I think a lot of people have this belief and are just unaware of it, but I cannot speak for them. I can only speak to how I work to change this belief each time it surfaces in my life. As any forgotten memory that has been living in my subconscious rises to the surface level of consciousness and becomes remembered, I have to note if that memory is associated with my current way of being in the world. That I have released the memory from my place of forgotten events means my higher presence, my eternal presence, knows that I am ready to deal with that way of being in the world. The memory serves as a sentinel pointing to a seminal event that could be inclusive of every other event where I made a decision of that particular way of being in the world.

At that point, I can take the event outside of me, place it on the movie screen, and get a little distance.
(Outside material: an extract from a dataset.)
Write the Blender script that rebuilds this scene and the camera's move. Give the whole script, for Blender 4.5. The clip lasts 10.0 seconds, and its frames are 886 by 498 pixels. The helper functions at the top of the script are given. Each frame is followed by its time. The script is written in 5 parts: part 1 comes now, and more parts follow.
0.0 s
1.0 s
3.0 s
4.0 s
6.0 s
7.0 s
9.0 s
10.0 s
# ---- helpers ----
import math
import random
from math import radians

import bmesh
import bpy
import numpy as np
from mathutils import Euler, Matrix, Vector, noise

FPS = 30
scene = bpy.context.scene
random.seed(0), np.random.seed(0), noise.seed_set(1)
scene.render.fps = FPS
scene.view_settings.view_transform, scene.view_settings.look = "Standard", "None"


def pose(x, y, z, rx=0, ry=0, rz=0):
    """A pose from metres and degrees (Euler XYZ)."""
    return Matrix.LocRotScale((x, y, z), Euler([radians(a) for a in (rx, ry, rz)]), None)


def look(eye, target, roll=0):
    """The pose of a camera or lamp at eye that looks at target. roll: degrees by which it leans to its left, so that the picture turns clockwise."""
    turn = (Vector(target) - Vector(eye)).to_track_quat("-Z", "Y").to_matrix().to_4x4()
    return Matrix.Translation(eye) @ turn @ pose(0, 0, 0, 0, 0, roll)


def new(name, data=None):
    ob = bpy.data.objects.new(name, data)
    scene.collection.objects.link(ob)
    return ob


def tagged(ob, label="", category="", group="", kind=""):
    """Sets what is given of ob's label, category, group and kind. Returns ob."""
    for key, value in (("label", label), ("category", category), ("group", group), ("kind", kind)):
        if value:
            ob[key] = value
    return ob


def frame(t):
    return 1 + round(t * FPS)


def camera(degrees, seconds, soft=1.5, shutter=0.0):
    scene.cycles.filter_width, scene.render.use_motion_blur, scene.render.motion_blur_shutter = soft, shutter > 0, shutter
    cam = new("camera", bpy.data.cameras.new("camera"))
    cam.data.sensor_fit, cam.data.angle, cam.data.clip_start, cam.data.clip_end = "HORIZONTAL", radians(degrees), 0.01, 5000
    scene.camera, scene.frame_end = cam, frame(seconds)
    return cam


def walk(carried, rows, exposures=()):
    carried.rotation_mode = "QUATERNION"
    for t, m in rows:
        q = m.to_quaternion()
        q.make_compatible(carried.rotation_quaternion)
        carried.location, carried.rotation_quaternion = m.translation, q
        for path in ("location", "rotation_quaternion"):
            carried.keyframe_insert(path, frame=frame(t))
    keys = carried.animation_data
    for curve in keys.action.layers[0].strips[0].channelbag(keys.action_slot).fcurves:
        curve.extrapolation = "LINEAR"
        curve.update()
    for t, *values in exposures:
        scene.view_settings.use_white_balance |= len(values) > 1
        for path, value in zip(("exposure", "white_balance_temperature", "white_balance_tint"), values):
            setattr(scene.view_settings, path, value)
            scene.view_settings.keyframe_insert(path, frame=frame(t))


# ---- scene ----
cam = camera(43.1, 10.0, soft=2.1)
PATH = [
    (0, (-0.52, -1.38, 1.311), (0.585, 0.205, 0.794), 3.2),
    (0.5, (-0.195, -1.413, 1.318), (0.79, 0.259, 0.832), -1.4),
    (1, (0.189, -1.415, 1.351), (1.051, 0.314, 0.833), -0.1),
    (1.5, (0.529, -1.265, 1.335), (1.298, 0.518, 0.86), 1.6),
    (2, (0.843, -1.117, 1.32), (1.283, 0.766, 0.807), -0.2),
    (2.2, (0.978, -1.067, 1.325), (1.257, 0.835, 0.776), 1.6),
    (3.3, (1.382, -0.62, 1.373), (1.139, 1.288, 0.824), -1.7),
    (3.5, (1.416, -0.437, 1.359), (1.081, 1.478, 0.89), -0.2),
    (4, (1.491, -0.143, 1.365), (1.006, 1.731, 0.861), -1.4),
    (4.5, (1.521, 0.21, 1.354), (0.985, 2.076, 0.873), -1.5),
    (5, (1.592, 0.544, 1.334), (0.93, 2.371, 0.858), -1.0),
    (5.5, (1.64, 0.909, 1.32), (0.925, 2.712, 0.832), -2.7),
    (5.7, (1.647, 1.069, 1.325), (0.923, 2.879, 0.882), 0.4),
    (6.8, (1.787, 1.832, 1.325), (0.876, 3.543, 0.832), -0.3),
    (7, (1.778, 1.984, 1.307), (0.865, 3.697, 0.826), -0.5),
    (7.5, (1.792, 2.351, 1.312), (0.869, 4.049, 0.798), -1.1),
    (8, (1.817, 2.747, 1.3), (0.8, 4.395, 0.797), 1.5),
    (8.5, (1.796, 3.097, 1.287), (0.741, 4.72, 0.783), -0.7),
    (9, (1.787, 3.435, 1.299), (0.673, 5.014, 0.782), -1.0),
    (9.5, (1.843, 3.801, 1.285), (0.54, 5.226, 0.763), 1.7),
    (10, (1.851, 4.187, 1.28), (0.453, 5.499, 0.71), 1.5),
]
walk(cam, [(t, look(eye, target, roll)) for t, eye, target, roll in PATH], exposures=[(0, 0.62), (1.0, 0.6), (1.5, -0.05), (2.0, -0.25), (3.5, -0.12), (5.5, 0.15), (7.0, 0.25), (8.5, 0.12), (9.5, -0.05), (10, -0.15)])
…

I can watch me as a child go through the event and my decision-making process. I can ask me what I needed then and, as an adult, I can give my inner child now what she could not get then. I respect her so much for the decisions she made to keep us alive and secure until we reached adulthood and could take care of ourselves.

Then I invite her to come join and be with all that I am and let me the adult take care of us. The child who I was then integrates with the whole of me and suddenly there is a space for a new way of being in the world. How I am going to be in that new space comes from a greater whole me.

I do not forget the event but now it no longer has as much power over my way of being in the world. Forgetting has served its purpose and now I can safely remember and acknowledge events without reliving my life, without feeling now what I felt then.

As I move into my new way of being in the world, I still bring with me that wealth of experience, and experience is not something we forget.